Évacuations de migrants, évacuations de Rroms
C’est donc non seulement la base matérielle de la survie de plusieurs milliers d’êtres humains qui est menacée et en partie détruite à Calais ; mais aussi les espaces éphémères des liens sociaux les plus élémentaires, reconstruits dans les conditions les plus précaires, qui sont peu à peu rayés de la carte du Calaisis. Le parallèle est évident avec les innombrables évacuations et anéantissements de campements dont les Rroms sont les victimes depuis le discours de Grenoble de Nicolas Sarkozy (11 128 personnes touchées par 111 évacuations en 2015 [7]). Les dernières expulsions en date, dans la région parisienne : l’évacuation et la destruction du campement du Samaritain par le maire communiste de La Courneuve (en dépit du plan de relogement élaboré par Médecins du monde et la Fondation Abbé-Pierre) ; puis l’expulsion policière des Rroms habitant le bidonville de la Petite ceinture dans le 18e arrondissement. Dans les deux cas, les solutions de relogement, exigées par la loi, sont totalement lacunaires et des familles entières sont à nouveau forcées à survivre à ciel ouvert, dans les rues de Paris. Comme pour les migrants, on assiste au dessin discriminatoire d’une catégorie de personnes qui « n’ont pas vocation » à résider en France, au dénigrement des personnes concernées auprès de la population, à la destruction de leurs lieux de vie, à la privation de tous les droits élémentaires de la personne, en particulier pour la santé et pour la scolarisation des enfants.

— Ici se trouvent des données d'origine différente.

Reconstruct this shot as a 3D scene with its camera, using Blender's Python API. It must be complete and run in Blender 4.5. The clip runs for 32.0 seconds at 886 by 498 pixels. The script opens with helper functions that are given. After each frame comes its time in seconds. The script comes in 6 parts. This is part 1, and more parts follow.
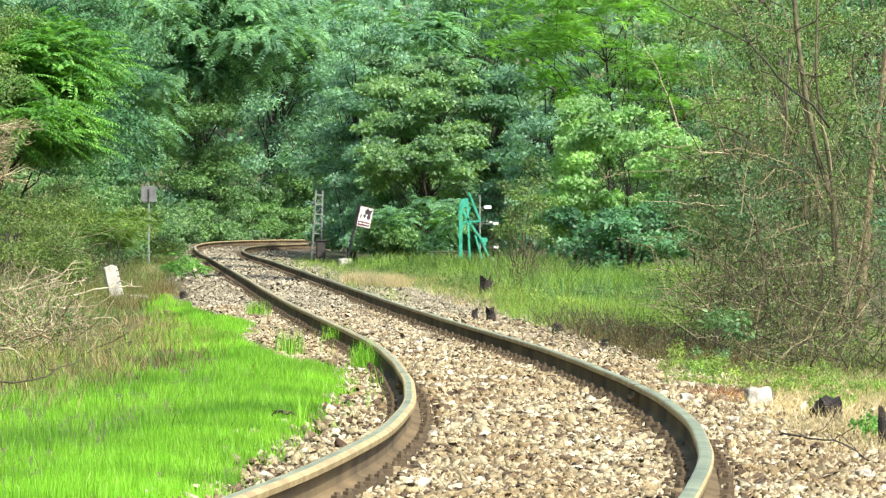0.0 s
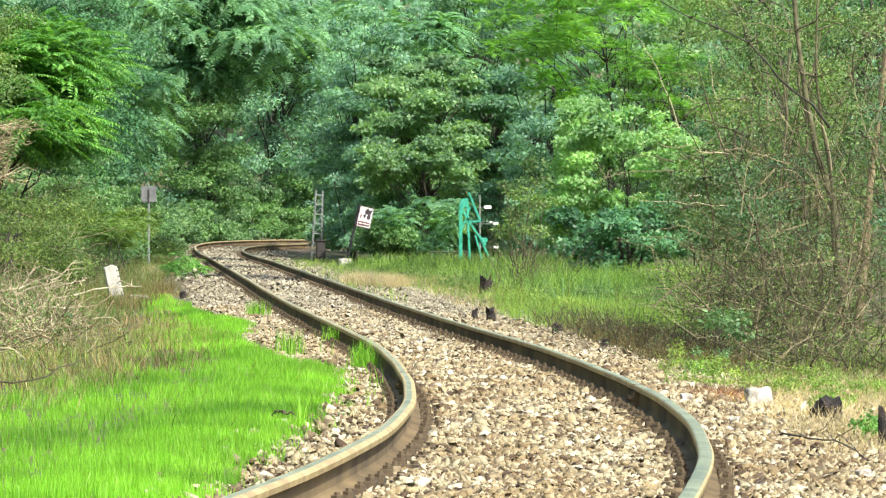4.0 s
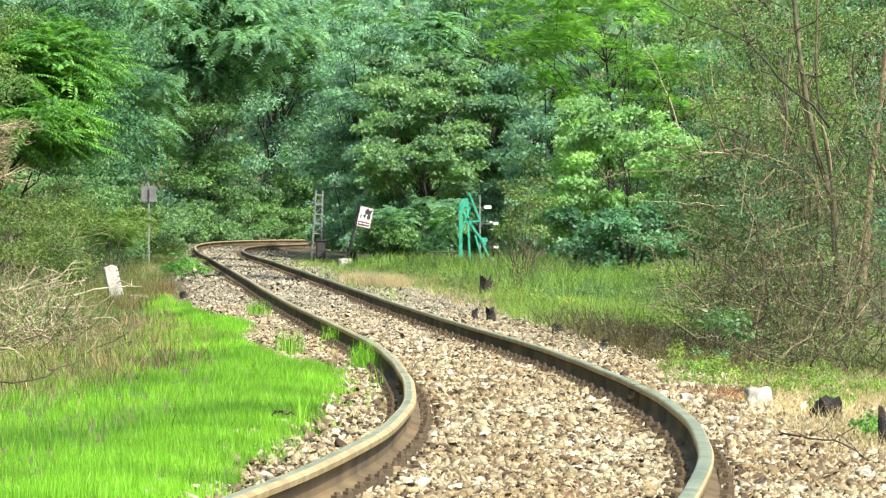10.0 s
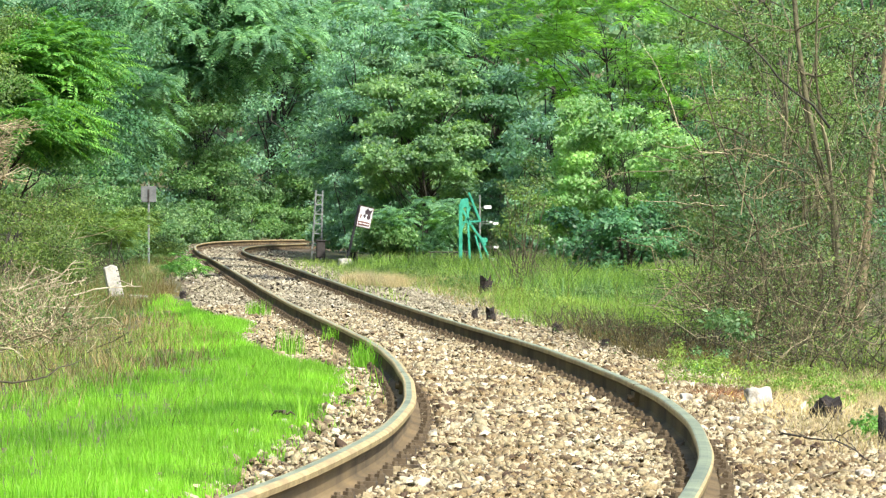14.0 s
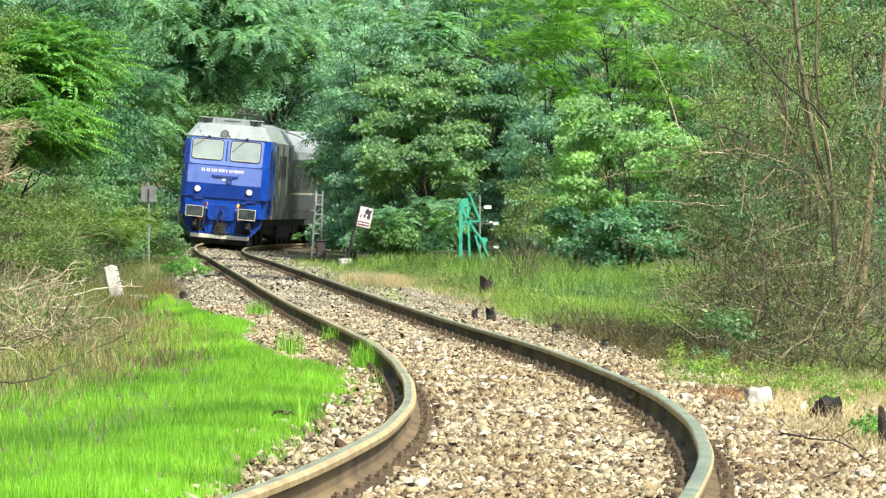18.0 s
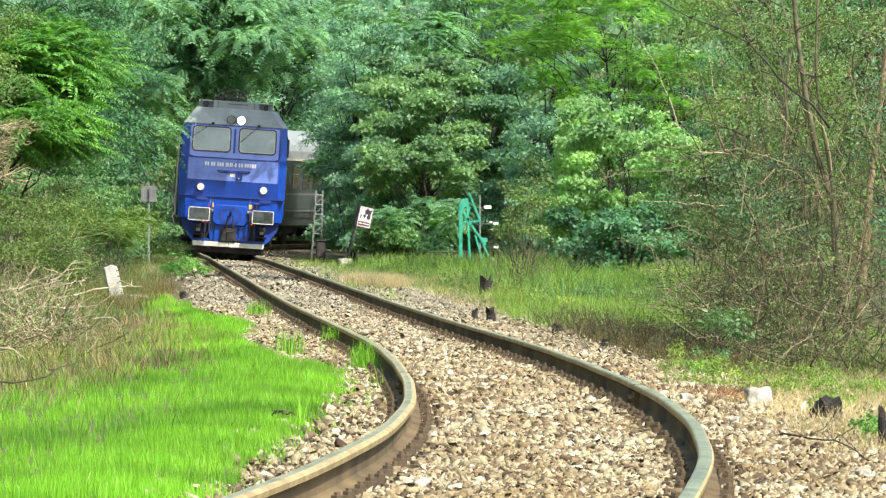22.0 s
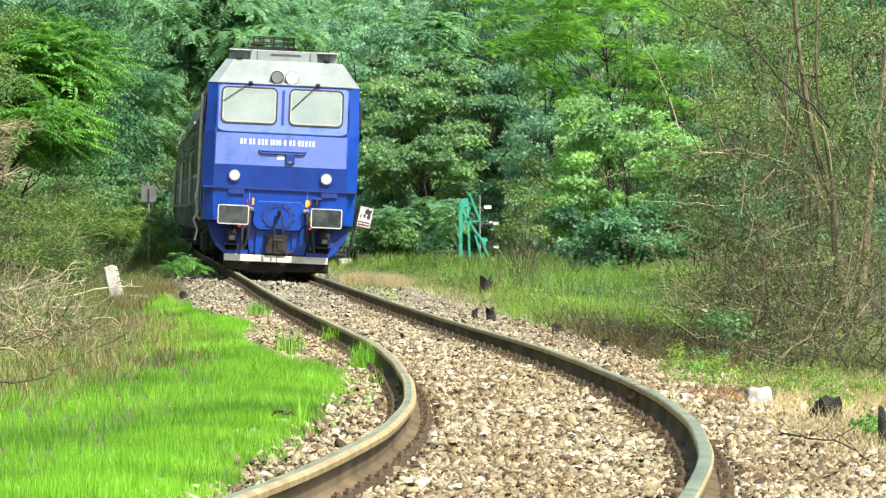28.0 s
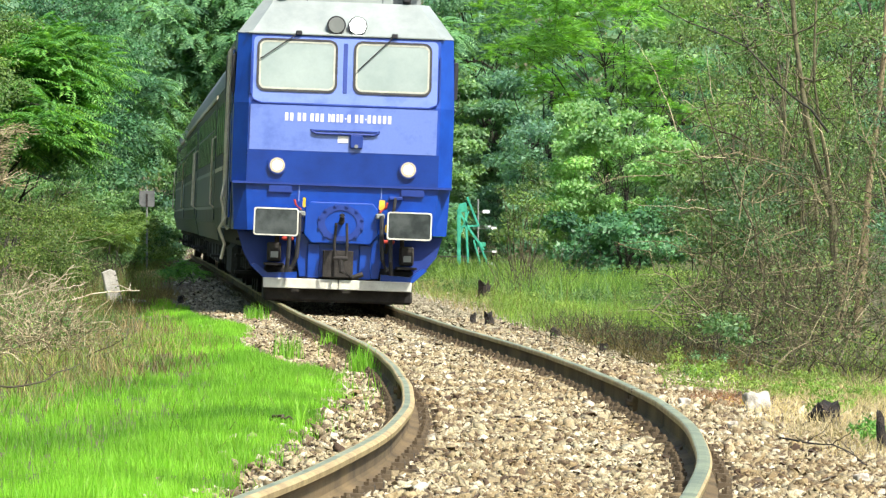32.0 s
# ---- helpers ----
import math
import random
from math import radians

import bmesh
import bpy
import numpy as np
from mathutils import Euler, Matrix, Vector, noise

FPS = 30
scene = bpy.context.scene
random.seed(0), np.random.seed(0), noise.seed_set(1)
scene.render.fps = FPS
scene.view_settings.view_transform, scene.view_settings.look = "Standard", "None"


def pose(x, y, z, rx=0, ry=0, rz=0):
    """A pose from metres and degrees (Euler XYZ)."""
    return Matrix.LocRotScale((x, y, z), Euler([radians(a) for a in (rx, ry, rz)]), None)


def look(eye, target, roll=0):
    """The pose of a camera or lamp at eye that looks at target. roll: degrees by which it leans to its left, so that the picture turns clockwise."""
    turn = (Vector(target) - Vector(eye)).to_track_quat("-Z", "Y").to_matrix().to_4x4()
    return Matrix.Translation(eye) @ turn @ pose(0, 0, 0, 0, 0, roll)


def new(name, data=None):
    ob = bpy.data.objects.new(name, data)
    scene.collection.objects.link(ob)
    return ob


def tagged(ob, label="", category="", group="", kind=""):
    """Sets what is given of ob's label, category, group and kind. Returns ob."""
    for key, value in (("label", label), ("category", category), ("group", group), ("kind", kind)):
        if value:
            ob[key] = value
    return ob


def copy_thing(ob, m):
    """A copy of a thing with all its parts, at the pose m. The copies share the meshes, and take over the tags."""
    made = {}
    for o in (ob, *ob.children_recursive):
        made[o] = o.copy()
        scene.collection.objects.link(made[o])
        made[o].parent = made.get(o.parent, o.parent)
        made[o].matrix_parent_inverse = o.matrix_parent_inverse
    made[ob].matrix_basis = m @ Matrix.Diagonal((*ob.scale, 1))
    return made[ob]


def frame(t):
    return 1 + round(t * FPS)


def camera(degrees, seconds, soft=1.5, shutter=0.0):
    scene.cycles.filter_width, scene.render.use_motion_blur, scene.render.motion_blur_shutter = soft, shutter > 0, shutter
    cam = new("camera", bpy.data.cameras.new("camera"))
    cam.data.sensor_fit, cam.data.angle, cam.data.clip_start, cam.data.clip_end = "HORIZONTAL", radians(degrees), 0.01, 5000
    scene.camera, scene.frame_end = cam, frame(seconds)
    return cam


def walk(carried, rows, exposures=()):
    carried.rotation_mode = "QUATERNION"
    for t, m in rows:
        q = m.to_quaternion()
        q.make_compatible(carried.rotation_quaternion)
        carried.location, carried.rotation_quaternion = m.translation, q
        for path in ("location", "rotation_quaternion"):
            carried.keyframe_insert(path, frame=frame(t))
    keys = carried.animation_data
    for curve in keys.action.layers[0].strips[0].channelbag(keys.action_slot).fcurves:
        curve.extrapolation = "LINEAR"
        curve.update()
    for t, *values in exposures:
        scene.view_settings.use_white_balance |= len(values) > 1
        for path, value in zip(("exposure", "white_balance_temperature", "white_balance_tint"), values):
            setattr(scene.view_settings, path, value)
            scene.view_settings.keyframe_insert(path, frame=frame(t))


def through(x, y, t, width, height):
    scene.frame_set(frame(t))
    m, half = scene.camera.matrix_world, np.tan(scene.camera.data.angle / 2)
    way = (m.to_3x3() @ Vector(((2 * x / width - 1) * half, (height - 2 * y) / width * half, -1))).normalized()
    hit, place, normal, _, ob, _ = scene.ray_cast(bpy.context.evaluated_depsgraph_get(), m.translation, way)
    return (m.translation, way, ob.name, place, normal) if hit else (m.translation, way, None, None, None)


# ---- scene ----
cam = camera(8.541, 32.0, soft=1.3)


def aim(dx, dy):
    """The camera's pose, with a sway of dx, dy ten-thousandths of a radian."""
    return pose(0, 0, 0, 90 - 0.2289 - math.degrees(-dy * 1e-4), 0, math.degrees(-dx * 1e-4))


walk(cam, [(0.0, aim(0, 0)), (31.6, aim(0, 0)), (31.8, aim(0, 2.0)), (31.9, aim(1, 3.8)), (32.0, aim(2.9, 7.6))],
     exposures=[(0.0, 0.67), (14.0, 0.67), (22.0, 0.58), (32.0, 0.57)])

# ---- sky and sun ----
SUN_EL, SUN_AZ = 51.0, 143.0      # azimuth clockwise from the line of sight
world = bpy.data.worlds.new("sky")
scene.world = world
world.use_nodes = True
wn = world.node_tree.nodes
sky = wn.new("ShaderNodeTexSky")
sky.sky_type, sky.sun_disc = "NISHITA", False
sky.sun_elevation, sky.sun_rotation = radians(SUN_EL), radians(SUN_AZ)
sky.air_density, sky.dust_density = 1.0, 2.5
world.node_tree.links.new(sky.outputs[0], wn["Background"].inputs[0])
wn["Background"].inputs[1].default_value = 0.18
sun = new("sun", bpy.data.lights.new("sun", "SUN"))
sun.data.energy, sun.data.angle, sun.data.color = 5.0, radians(0.6), (1.0, 0.95, 0.86)
_a, _e = radians(SUN_AZ), radians(SUN_EL)
SUN_TO = Vector((math.sin(_a) * math.cos(_e), math.cos(_a) * math.cos(_e), math.sin(_e)))
sun.matrix_world = look(SUN_TO * 300, (0, 0, 0))

# ---- materials ----


def mat(name):
    m = bpy.data.materials.new(name)
    m.use_nodes = True
    nt = m.node_tree
    return m, nt, nt.nodes["Principled BSDF"]


def ramp(nt, src, stops):
    r = nt.nodes.new("ShaderNodeValToRGB")
    while len(r.color_ramp.elements) < len(stops):
        r.color_ramp.elements.new(0.5)
    for el, (p, c) in zip(r.color_ramp.elements, stops):
        el.position, el.color = p, (*c, 1)
    nt.links.new(src, r.inputs[0])
    return r.outputs[0]


def noise_tex(nt, scale, detail=4.0, rough=0.6):
    co = nt.nodes.new("ShaderNodeTexCoord")
    n = nt.nodes.new("ShaderNodeTexNoise")
    n.inputs["Scale"].default_value, n.inputs["Detail"].default_value = scale, detail
    n.inputs["Roughness"].default_value = rough
    nt.links.new(co.outputs["Object"], n.inputs["Vector"])
    return n.outputs["Fac"]


def mixed(nt, a, b, f, mode="MIX"):
    n = nt.nodes.new("ShaderNodeMix")
    n.data_type, n.blend_type = "RGBA", mode
    for sock, v in ((n.inputs[6], a), (n.inputs[7], b)):
        if isinstance(v, tuple):
            sock.default_value = (*v, 1)
        else:
            nt.links.new(v, sock)
    if isinstance(f, float):
        n.inputs[0].default_value = f
    else:
        nt.links.new(f, n.inputs[0])
    return n.outputs[2]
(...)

Dans les deux cas, au-delà de toute composante raciste, c’est la situation d’extrême précarité partagée par un groupe de personnes qui entraîne la négation de leur humanité, physique et morale.
Cohabitation éco-socialiste
Que faire ?
Avec l’aide de l’État qui pourrait transférer dans le soutien aux exilées et exilés les sommes énormes qu’il dépense pour les réprimer, les refouler ou les détruire, nous devons cohabiter avec migrantes et migrants. Une partie de la population de Calais le fait, de manière remarquable, depuis plusieurs années. C’est aussi le cas en Méditerranée centrale, avec l’extraordinaire travail de soutien solidaire accompli par les habitants et le maire de Lampedusa. Depuis l’été dernier, on assiste à un même élan de réconfort pratique et moral aux migrantes et migrants (quand ce ne sont pas leurs cadavres) échouant sur les plages de l’île de Lesbos. Et, sur le continent, Barcelone, qui s’est déclarée avec d’autres cités européennes « ville-refuge » à l’automne dernier, est prête à le faire ; mais elle attend encore les exilées et les exilés que doit lui envoyer l’UE… Aux campements de fortune et aux camps d’enfermement doivent se substituer des « maisons des réfugiés » [8]. Rétablir migrantes et migrants dans leurs droits élémentaires, c’est en fait défendre les droits individuels et sociaux de la personne pour les résidents eux-mêmes.
Certes, la solidarité n’appartient pas aux valeurs fondant le néolibéralisme économiste, financier dont la Commission européenne est imbue. Et, autant du point de vue idéologique que dans la pratique d’un capitalisme mondialisé et d’un néocolonialisme économiste qui asservit les populations de la planète aux plus riches, un rééquilibrage des relations économiques et culturelles avec les pays les plus défavorisés s’impose. Il n’ira pas sans une rupture (éco-socialiste) avec un paradigme destructeur des hommes et de leurs environnements [9].